Sotomayor’s opinion in Jones, which runs a mere six pages, proved hugely influential. Hundreds of lower courts have cited it in decisions involving the clash of technology and privacy. In 2014, Roberts cited it in a landmark opinion holding that the police may not search cellphones without a warrant. And when Timothy Carpenter took his case to the Supreme Court, Sotomayor’s Jones concurrence quickly emerged as a central battleground. The ACLU, which represented Carpenter, quoted from it extensively, as did several amicus briefs filed on Carpenter’s behalf. At oral argument, Sotomayor dominated the debate.
It’s easy to see why. Carpenter revolves around cell site location information—records of every place your cellphone has been, which wireless carriers store for years. A federal law allows the government to access this data without a warrant.

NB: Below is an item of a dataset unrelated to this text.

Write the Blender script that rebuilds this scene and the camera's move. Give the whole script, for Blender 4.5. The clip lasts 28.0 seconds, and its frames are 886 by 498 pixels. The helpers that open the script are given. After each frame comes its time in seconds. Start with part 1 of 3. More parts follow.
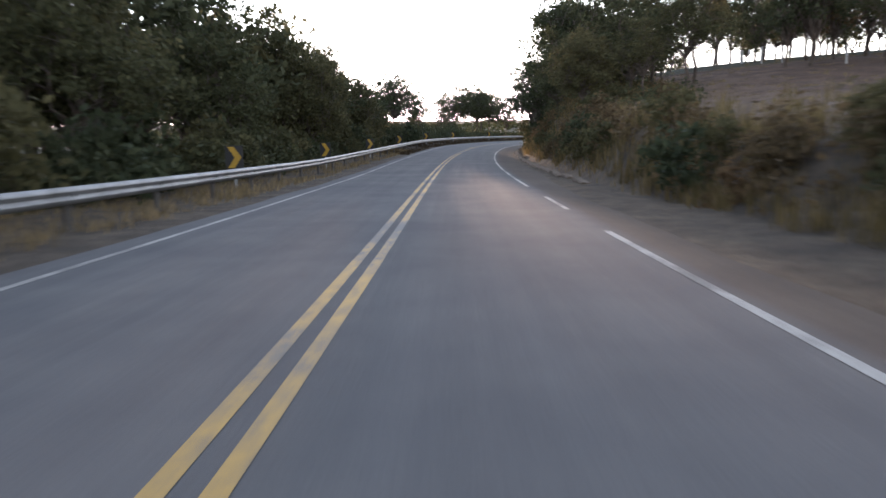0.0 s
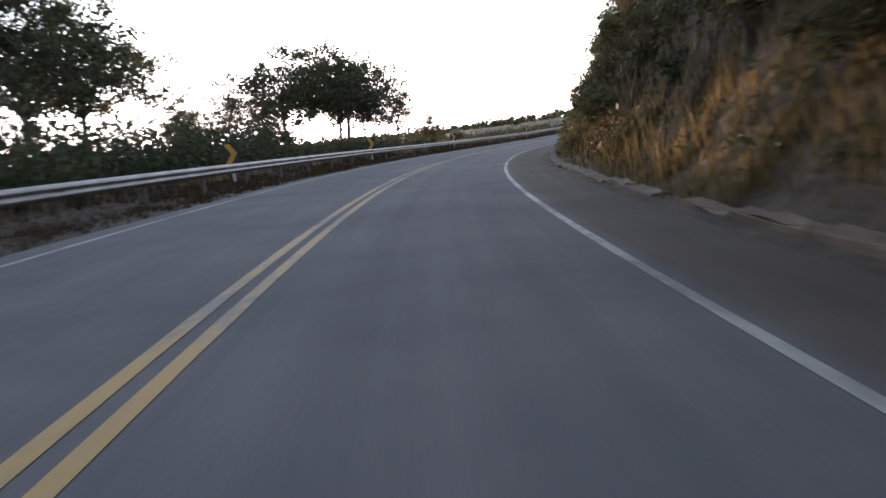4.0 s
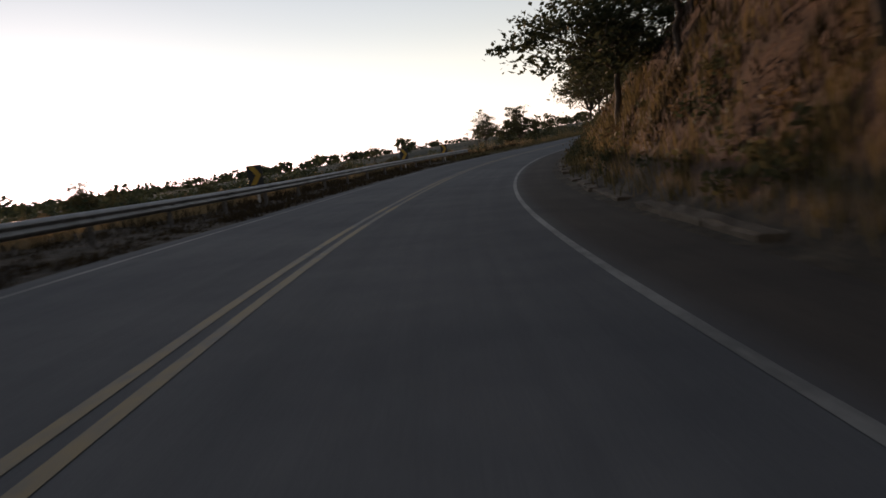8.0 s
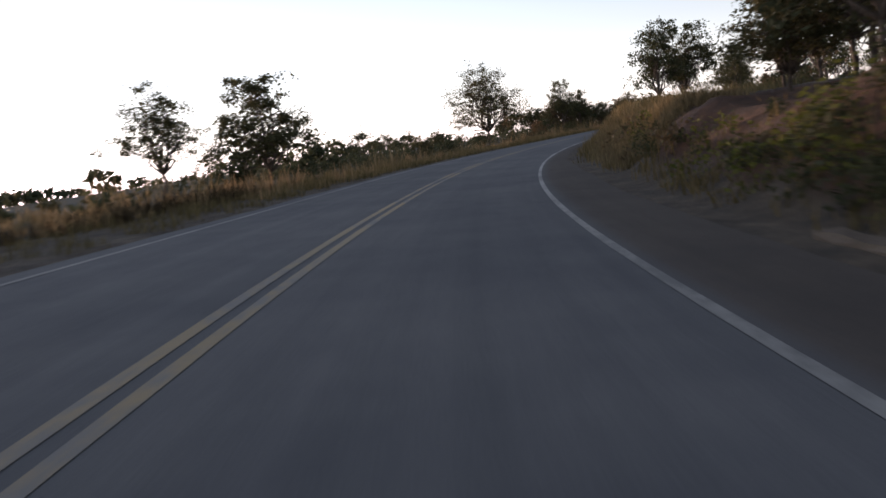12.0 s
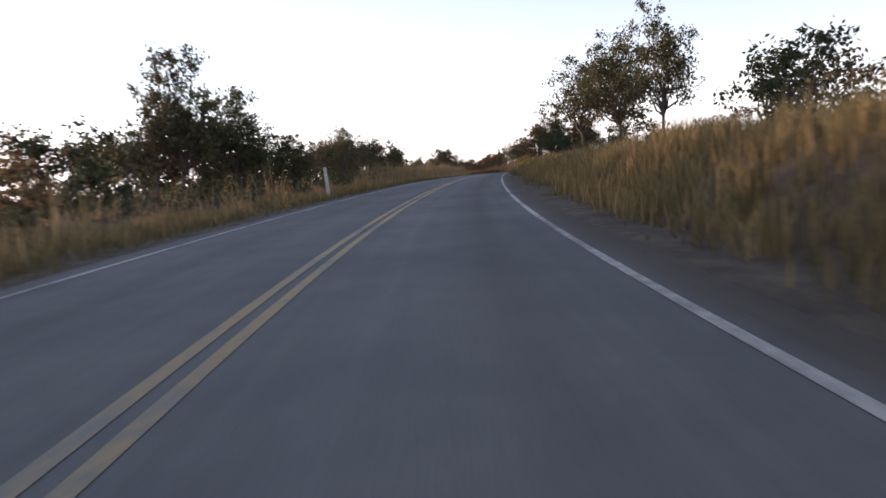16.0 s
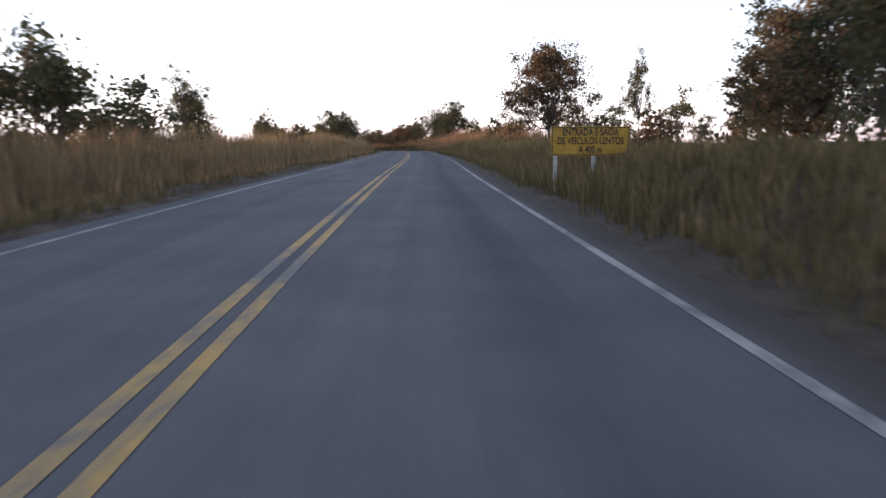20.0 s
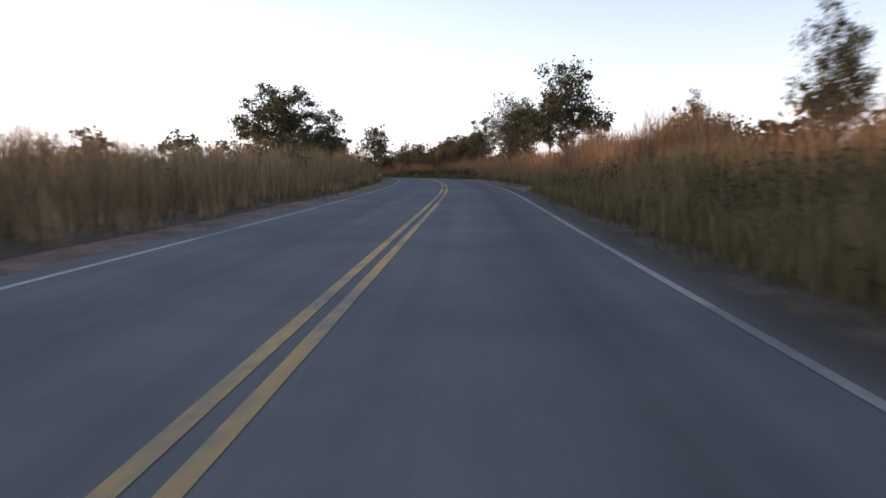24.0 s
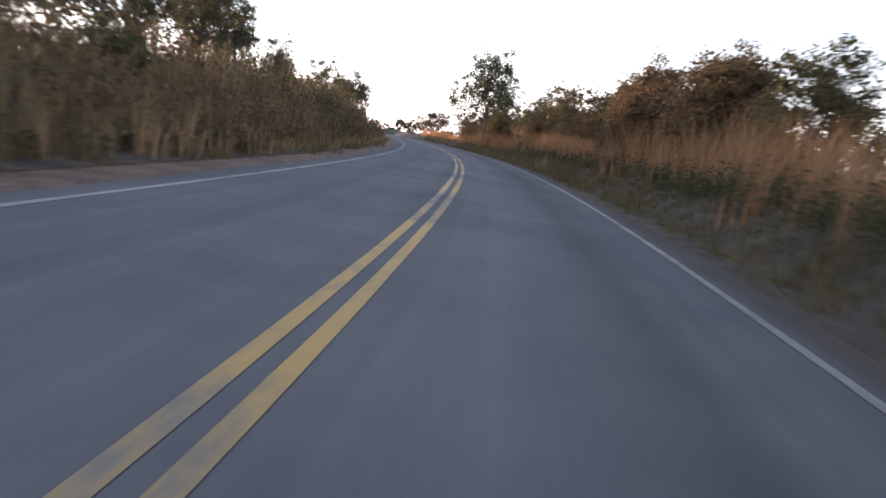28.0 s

Yet the information reveals a great deal about cellphone users, allowing law enforcement to learn the details of their private lives without committing a physical search. In other words, Carpenter involves the exact kind of information that Sotomayor fretted about in Jones: deeply revealing data that the government can access without touching your property or getting a warrant, just because a third party possesses it.
And on Friday, a majority of the court heeded Sotomayor’s warning, extending Fourth Amendment protections to cell-site location information. Roberts assigned the opinion to himself—that’s his prerogative as chief justice—but cited his colleague repeatedly and drew from her reasoning in Jones. Individuals “have a reasonable expectation of privacy in the whole of their physical movements,” Roberts wrote, channeling his inner Sotomayor. “Allowing government access to cell-site records contravenes that expectation,” giving the government “an all-encompassing record of the holder’s whereabouts.” Every smartphone user has “effectively been tailed every moment of every day” by this “tireless and absolute surveillance.” And under the Fourth Amendment, the government may not access these records without a warrant supported by probable cause of criminal activity.
Oddly enough, Alito dissented from Roberts’ opinion, apparently unwilling to follow his own Jones concurrence to its logical conclusion. But that matters little: Sotomayor seems to have persuaded Roberts, and the chief justice, in turn, sharply limited third-party doctrine for the digital era. His Carpenter opinion has Sotomayor’s fingerprints all over it—as does the judiciary’s broader jurisprudence. Six years ago, in just six pages, Sotomayor laid out a potent theory of the Fourth Amendment. On Friday, her prophetic vision of modern privacy became the law of the land.